Halving carbon-based emissions to halt the rise in atmospheric CO2 means halving energy use, doubling energy efficiency, switching half of all carbon-based sources to carbon-free, or some equivalent combination of these three. Reducing atmospheric CO2 levels to 350 ppm means switching entirely to carbon-free sources. Starting now.

Currently, however, Massachusetts laws and environmental initiatives are inadequate to accomplish these goals. A renewable portfolio standard (RPS) that mandates a mere 1 percent per year reduction in carbon-based energy sources for electricity and nothing with respect to transportation is but one example. Worse, many laws adopted by our legislators — such as the caps on the amount and restrictions on community ownership of grid-tied solar electricity — actively work against these goals. This must change.

I suggest what we need now are candidates willing to invest in energy conservation, energy efficiency, energy storage, a resilient grid, and in the expansion and diversification of carbon-free energy sources.

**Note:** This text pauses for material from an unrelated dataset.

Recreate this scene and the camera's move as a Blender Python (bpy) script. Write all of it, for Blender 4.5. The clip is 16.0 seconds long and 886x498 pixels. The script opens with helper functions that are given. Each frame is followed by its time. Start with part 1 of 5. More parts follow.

We need candidates willing to expand energy efficient public transportation so that it becomes a preference rather than an ordeal, willing to bring about a switch to electric vehicles, and willing to tax carbon-based fuels at a level sufficient to fund the conversion and compensate for the financial burden that would put upon the poor and working class. We need candidates willing to make sure the size of the effort is adequate to the task, so that we meet scientifically established target dates for 50 percent, 80 percent and ultimately 100 percent net reductions in carbon emissions across the board, in buildings, manufacturing, food, and transportation.

Candidates: Are you ready?

Nathanael Fortune is a Whately resident and a professor of physics at Smith College.